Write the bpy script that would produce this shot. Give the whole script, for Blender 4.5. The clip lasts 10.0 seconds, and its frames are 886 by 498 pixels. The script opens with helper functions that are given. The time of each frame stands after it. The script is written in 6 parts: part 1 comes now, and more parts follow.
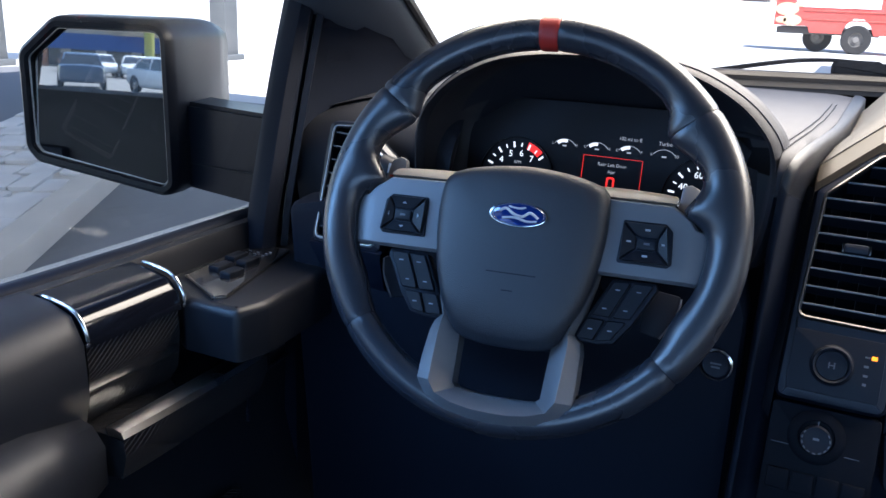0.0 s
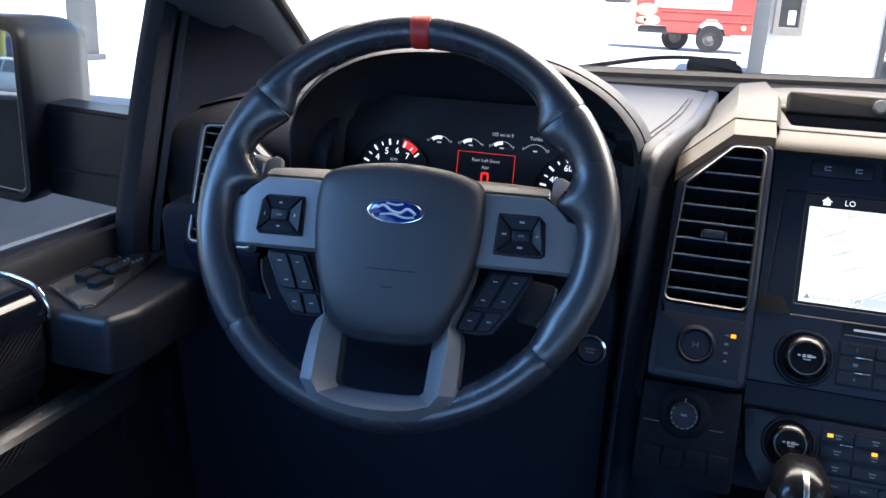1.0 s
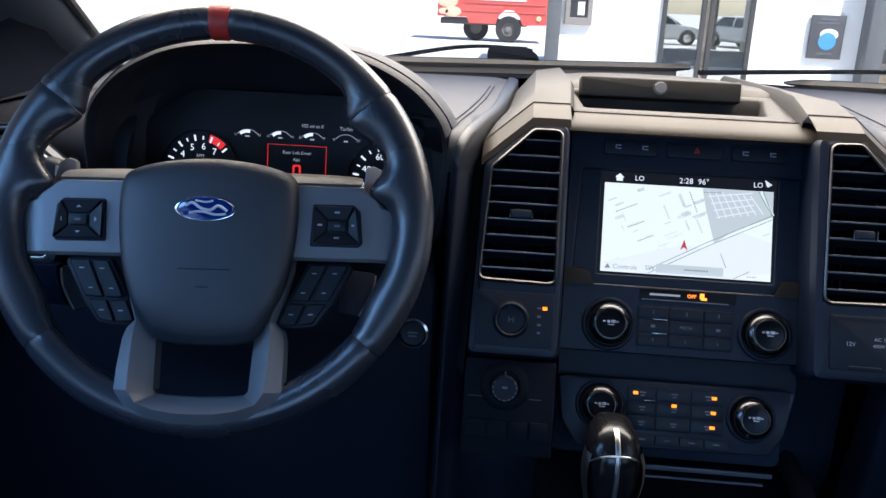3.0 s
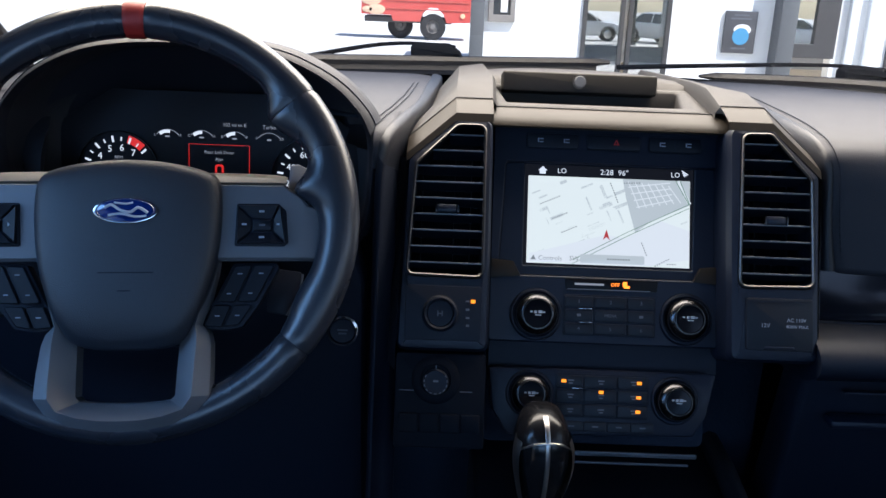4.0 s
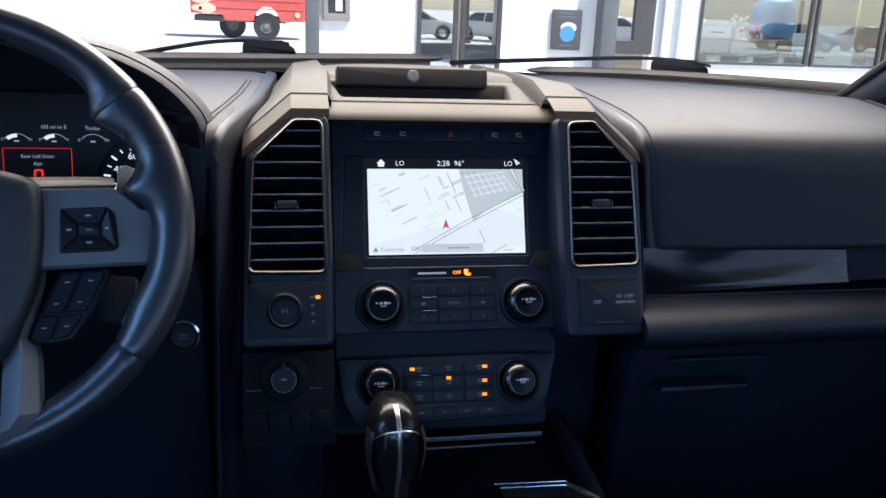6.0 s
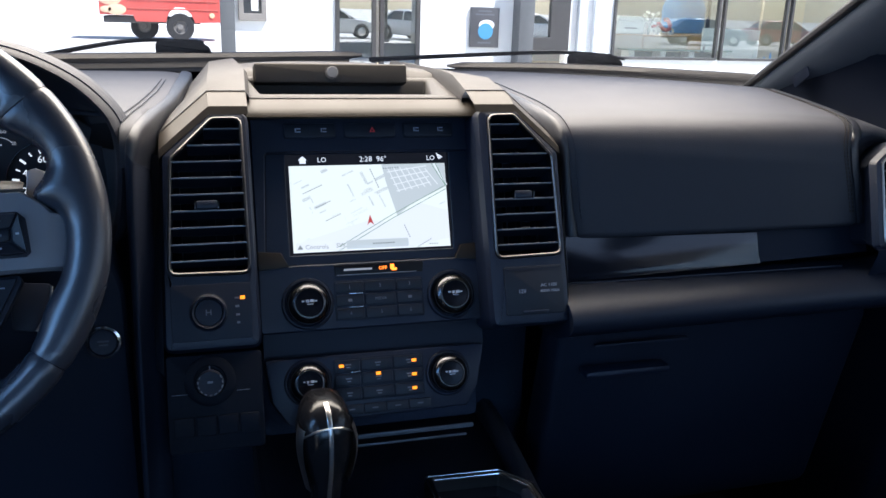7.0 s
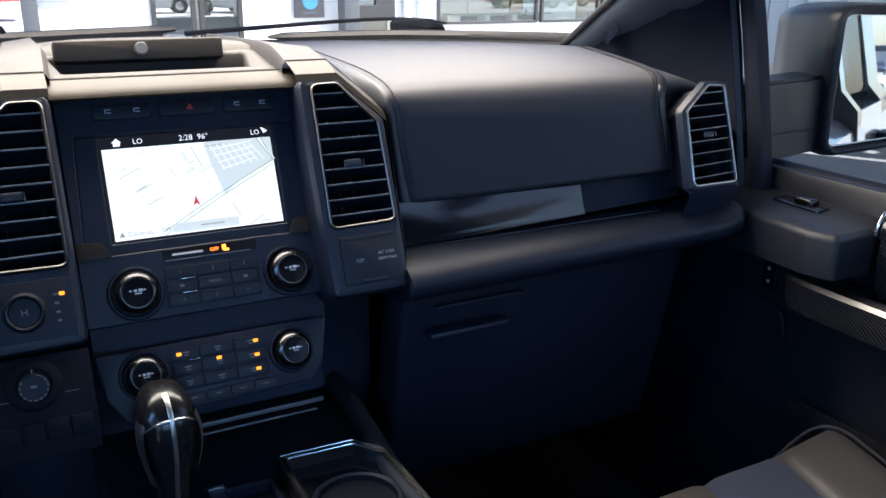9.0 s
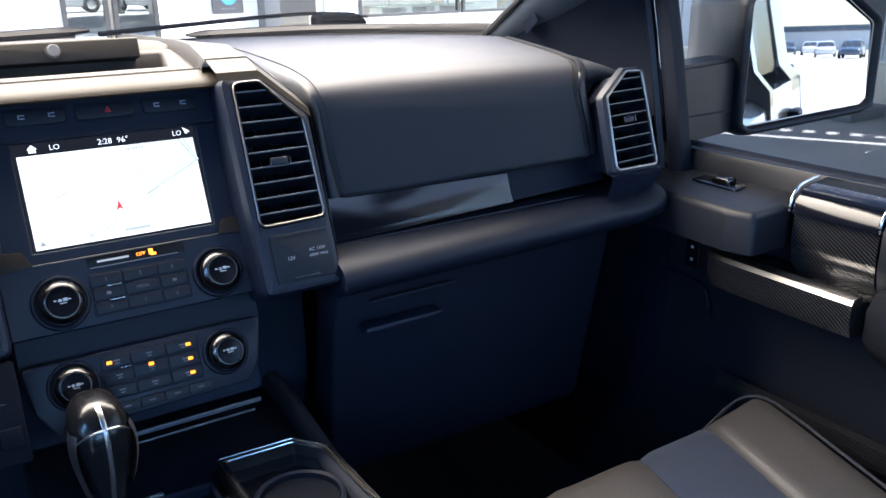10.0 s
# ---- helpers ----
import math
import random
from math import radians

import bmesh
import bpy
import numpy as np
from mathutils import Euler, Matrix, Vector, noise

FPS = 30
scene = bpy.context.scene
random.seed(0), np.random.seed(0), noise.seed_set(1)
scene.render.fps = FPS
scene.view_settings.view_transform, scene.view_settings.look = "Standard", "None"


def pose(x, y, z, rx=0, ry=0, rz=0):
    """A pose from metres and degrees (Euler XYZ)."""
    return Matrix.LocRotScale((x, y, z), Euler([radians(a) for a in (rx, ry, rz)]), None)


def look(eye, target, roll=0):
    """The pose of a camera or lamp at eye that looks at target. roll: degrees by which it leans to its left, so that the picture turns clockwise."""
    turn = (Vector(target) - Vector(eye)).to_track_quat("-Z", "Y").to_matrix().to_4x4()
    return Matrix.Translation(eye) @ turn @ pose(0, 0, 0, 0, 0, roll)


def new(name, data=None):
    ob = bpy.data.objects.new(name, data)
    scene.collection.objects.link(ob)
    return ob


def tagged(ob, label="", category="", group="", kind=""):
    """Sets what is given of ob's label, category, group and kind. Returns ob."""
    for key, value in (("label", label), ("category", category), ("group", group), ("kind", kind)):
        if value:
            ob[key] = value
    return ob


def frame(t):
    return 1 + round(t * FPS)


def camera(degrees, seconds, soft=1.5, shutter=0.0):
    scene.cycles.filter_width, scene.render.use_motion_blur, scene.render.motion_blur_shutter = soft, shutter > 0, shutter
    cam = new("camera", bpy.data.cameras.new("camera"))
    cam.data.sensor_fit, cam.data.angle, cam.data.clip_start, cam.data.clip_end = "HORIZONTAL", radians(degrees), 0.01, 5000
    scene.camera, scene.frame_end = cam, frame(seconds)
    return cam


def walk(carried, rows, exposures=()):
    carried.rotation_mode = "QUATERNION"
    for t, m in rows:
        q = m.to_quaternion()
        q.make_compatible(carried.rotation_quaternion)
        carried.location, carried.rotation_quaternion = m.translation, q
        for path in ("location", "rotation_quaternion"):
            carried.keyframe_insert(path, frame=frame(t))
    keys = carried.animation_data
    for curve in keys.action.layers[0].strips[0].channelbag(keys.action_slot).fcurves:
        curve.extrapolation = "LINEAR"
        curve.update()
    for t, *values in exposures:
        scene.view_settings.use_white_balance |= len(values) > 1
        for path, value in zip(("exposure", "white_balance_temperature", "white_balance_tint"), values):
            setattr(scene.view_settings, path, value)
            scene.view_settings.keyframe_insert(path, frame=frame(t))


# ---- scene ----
cam = camera(55.8, 10.0)
PATH = [
    (0, (-0.186, -0.809, 1.558), (-1.018, 0.914, 0.977), 2.3),
    (0.5, (-0.185, -0.813, 1.558), (-0.86, 0.979, 0.98), 2.8),
    (1, (-0.183, -0.812, 1.557), (-0.752, 1.018, 0.986), 2.7),
    (1.5, (-0.183, -0.812, 1.557), (-0.64, 1.05, 0.986), 3.0),
    (2, (-0.182, -0.813, 1.557), (-0.548, 1.069, 0.987), 2.7),
    (2.5, (-0.181, -0.814, 1.556), (-0.43, 1.087, 0.987), 2.6),
    (4, (-0.176, -0.82, 1.554), (-0.16, 1.098, 0.987), 2.3),
    (4.5, (-0.174, -0.822, 1.553), (-0.065, 1.093, 0.987), 2.3),
    (5, (-0.173, -0.825, 1.552), (0.018, 1.085, 0.991), 2.6),
    (5.5, (-0.172, -0.826, 1.552), (0.098, 1.075, 0.993), 2.4),
    (6, (-0.171, -0.828, 1.55), (0.205, 1.056, 0.995), 2.3),
    (7.3, (-0.17, -0.832, 1.546), (0.436, 0.992, 0.993), 1.5),
    (7.5, (-0.165, -0.829, 1.546), (0.485, 0.979, 0.992), 1.3),
    (8, (-0.164, -0.831, 1.545), (0.567, 0.946, 0.988), 0.9),
    (8.5, (-0.162, -0.832, 1.542), (0.65, 0.906, 0.976), 0.7),
    (9, (-0.16, -0.834, 1.544), (0.721, 0.854, 0.931), 0.2),
    (9.5, (-0.161, -0.837, 1.545), (0.784, 0.811, 0.92), -0.5),
    (10, (-0.161, -0.84, 1.546), (0.855, 0.763, 0.914), -1.0),
]
EXPOSURES = [(0, 1.6, 5830, 13), (1, 1.6, 5830, 13), (2, 1.5, 5830, 13), (2.6, 1.3, 5830, 13), (4.0, 0.92, 5830, 13), (5, 1.02, 5830, 13), (6, 1.05, 5830, 13), (7.5, 1.22, 5830, 13), (8.5, 1.16, 5830, 13), (9, 1.48, 5830, 13), (9.5, 1.80, 5830, 13), (10, 1.95, 5830, 13)]
walk(cam, [(t, look(eye, target, roll)) for t, eye, target, roll in PATH], EXPOSURES)

# ---------------------------------------------------------------- light
SUN_TO = Vector((0.40, -0.38, 0.84)).normalized()
world = bpy.data.worlds.new("sky")
scene.world = world
world.use_nodes = True
wn = world.node_tree.nodes
sky = wn.new("ShaderNodeTexSky")
sky.sky_type = "NISHITA"
sky.sun_disc = False
sky.sun_elevation = math.asin(SUN_TO.z)
sky.sun_rotation = math.atan2(SUN_TO.x, SUN_TO.y)
world.node_tree.links.new(sky.outputs[0], wn["Background"].inputs[0])
wn["Background"].inputs[1].default_value = 0.12
sun = new("sun", bpy.data.lights.new("sun", "SUN"))
sun.data.energy = 5.0
sun.data.angle = radians(0.5)
sun.data.color = (1.0, 0.95, 0.88)
sun.matrix_world = Matrix.Translation((3, -4, 9)) @ SUN_TO.to_track_quat("Z", "Y").to_matrix().to_4x4()


def window_lamp(name, at, aim, width, height, level, colour, spread=115):
    """An area lamp in a window opening that stands in for the sky seen through it."""
    d = bpy.data.lights.new(name, "AREA")
    d.shape, d.size, d.size_y = "RECTANGLE", width, height
    d.energy = level * math.pi * width * height
    d.color = colour
    d.spread = radians(spread)
    ob = new(name, d)
    z = -(Vector(aim) - Vector(at)).normalized()
    x = Vector((1, 0, 0)) if abs(z.x) < 0.7 else Vector((0, 1, 0))
    y = z.cross(x).normalized()
    x = y.cross(z).normalized()
    ob.matrix_world = Matrix.Translation(at) @ Matrix((x, y, z)).transposed().to_4x4()
    return ob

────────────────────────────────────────

### TASK DETAILS:
Restate the data above word for word. Skip every picture.

### SOLUTION BELOW:
Write the bpy script that would produce this shot. Give the whole script, for Blender 4.5. The clip lasts 10.0 seconds, and its frames are 886 by 498 pixels. The script opens with helper functions that are given. The time of each frame stands after it. The script is written in 6 parts: part 1 comes now, and more parts follow.
0.0 s
1.0 s
3.0 s
4.0 s
6.0 s
7.0 s
9.0 s
10.0 s
# ---- helpers ----
import math
import random
from math import radians

import bmesh
import bpy
import numpy as np
from mathutils import Euler, Matrix, Vector, noise

FPS = 30
scene = bpy.context.scene
random.seed(0), np.random.seed(0), noise.seed_set(1)
scene.render.fps = FPS
scene.view_settings.view_transform, scene.view_settings.look = "Standard", "None"


def pose(x, y, z, rx=0, ry=0, rz=0):
    """A pose from metres and degrees (Euler XYZ)."""
    return Matrix.LocRotScale((x, y, z), Euler([radians(a) for a in (rx, ry, rz)]), None)


def look(eye, target, roll=0):
    """The pose of a camera or lamp at eye that looks at target. roll: degrees by which it leans to its left, so that the picture turns clockwise."""
    turn = (Vector(target) - Vector(eye)).to_track_quat("-Z", "Y").to_matrix().to_4x4()
    return Matrix.Translation(eye) @ turn @ pose(0, 0, 0, 0, 0, roll)


def new(name, data=None):
    ob = bpy.data.objects.new(name, data)
    scene.collection.objects.link(ob)
    return ob


def tagged(ob, label="", category="", group="", kind=""):
    """Sets what is given of ob's label, category, group and kind. Returns ob."""
    for key, value in (("label", label), ("category", category), ("group", group), ("kind", kind)):
        if value:
            ob[key] = value
    return ob


def frame(t):
    return 1 + round(t * FPS)


def camera(degrees, seconds, soft=1.5, shutter=0.0):
    scene.cycles.filter_width, scene.render.use_motion_blur, scene.render.motion_blur_shutter = soft, shutter > 0, shutter
    cam = new("camera", bpy.data.cameras.new("camera"))
    cam.data.sensor_fit, cam.data.angle, cam.data.clip_start, cam.data.clip_end = "HORIZONTAL", radians(degrees), 0.01, 5000
    scene.camera, scene.frame_end = cam, frame(seconds)
    return cam


def walk(carried, rows, exposures=()):
    carried.rotation_mode = "QUATERNION"
    for t, m in rows:
        q = m.to_quaternion()
        q.make_compatible(carried.rotation_quaternion)
        carried.location, carried.rotation_quaternion = m.translation, q
        for path in ("location", "rotation_quaternion"):
            carried.keyframe_insert(path, frame=frame(t))
    keys = carried.animation_data
    for curve in keys.action.layers[0].strips[0].channelbag(keys.action_slot).fcurves:
        curve.extrapolation = "LINEAR"
        curve.update()
    for t, *values in exposures:
        scene.view_settings.use_white_balance |= len(values) > 1
        for path, value in zip(("exposure", "white_balance_temperature", "white_balance_tint"), values):
            setattr(scene.view_settings, path, value)
            scene.view_settings.keyframe_insert(path, frame=frame(t))


# ---- scene ----
cam = camera(55.8, 10.0)
PATH = [
    (0, (-0.186, -0.809, 1.558), (-1.018, 0.914, 0.977), 2.3),
    (0.5, (-0.185, -0.813, 1.558), (-0.86, 0.979, 0.98), 2.8),
    (1, (-0.183, -0.812, 1.557), (-0.752, 1.018, 0.986), 2.7),
    (1.5, (-0.183, -0.812, 1.557), (-0.64, 1.05, 0.986), 3.0),
    (2, (-0.182, -0.813, 1.557), (-0.548, 1.069, 0.987), 2.7),
    (2.5, (-0.181, -0.814, 1.556), (-0.43, 1.087, 0.987), 2.6),
    (4, (-0.176, -0.82, 1.554), (-0.16, 1.098, 0.987), 2.3),
    (4.5, (-0.174, -0.822, 1.553), (-0.065, 1.093, 0.987), 2.3),
    (5, (-0.173, -0.825, 1.552), (0.018, 1.085, 0.991), 2.6),
    (5.5, (-0.172, -0.826, 1.552), (0.098, 1.075, 0.993), 2.4),
    (6, (-0.171, -0.828, 1.55), (0.205, 1.056, 0.995), 2.3),
    (7.3, (-0.17, -0.832, 1.546), (0.436, 0.992, 0.993), 1.5),
    (7.5, (-0.165, -0.829, 1.546), (0.485, 0.979, 0.992), 1.3),
    (8, (-0.164, -0.831, 1.545), (0.567, 0.946, 0.988), 0.9),
    (8.5, (-0.162, -0.832, 1.542), (0.65, 0.906, 0.976), 0.7),
    (9, (-0.16, -0.834, 1.544), (0.721, 0.854, 0.931), 0.2),
    (9.5, (-0.161, -0.837, 1.545), (0.784, 0.811, 0.92), -0.5),
    (10, (-0.161, -0.84, 1.546), (0.855, 0.763, 0.914), -1.0),
]
EXPOSURES = [(0, 1.6, 5830, 13), (1, 1.6, 5830, 13), (2, 1.5, 5830, 13), (2.6, 1.3, 5830, 13), (4.0, 0.92, 5830, 13), (5, 1.02, 5830, 13), (6, 1.05, 5830, 13), (7.5, 1.22, 5830, 13), (8.5, 1.16, 5830, 13), (9, 1.48, 5830, 13), (9.5, 1.80, 5830, 13), (10, 1.95, 5830, 13)]
walk(cam, [(t, look(eye, target, roll)) for t, eye, target, roll in PATH], EXPOSURES)

# ---------------------------------------------------------------- light
SUN_TO = Vector((0.40, -0.38, 0.84)).normalized()
world = bpy.data.worlds.new("sky")
scene.world = world
world.use_nodes = True
wn = world.node_tree.nodes
sky = wn.new("ShaderNodeTexSky")
sky.sky_type = "NISHITA"
sky.sun_disc = False
sky.sun_elevation = math.asin(SUN_TO.z)
sky.sun_rotation = math.atan2(SUN_TO.x, SUN_TO.y)
world.node_tree.links.new(sky.outputs[0], wn["Background"].inputs[0])
wn["Background"].inputs[1].default_value = 0.12
sun = new("sun", bpy.data.lights.new("sun", "SUN"))
sun.data.energy = 5.0
sun.data.angle = radians(0.5)
sun.data.color = (1.0, 0.95, 0.88)
sun.matrix_world = Matrix.Translation((3, -4, 9)) @ SUN_TO.to_track_quat("Z", "Y").to_matrix().to_4x4()


def window_lamp(name, at, aim, width, height, level, colour, spread=115):
    """An area lamp in a window opening that stands in for the sky seen through it."""
    d = bpy.data.lights.new(name, "AREA")
    d.shape, d.size, d.size_y = "RECTANGLE", width, height
    d.energy = level * math.pi * width * height
    d.color = colour
    d.spread = radians(spread)
    ob = new(name, d)
    z = -(Vector(aim) - Vector(at)).normalized()
    x = Vector((1, 0, 0)) if abs(z.x) < 0.7 else Vector((0, 1, 0))
    y = z.cross(x).normalized()
    x = y.cross(z).normalized()
    ob.matrix_world = Matrix.Translation(at) @ Matrix((x, y, z)).transposed().to_4x4()
    return ob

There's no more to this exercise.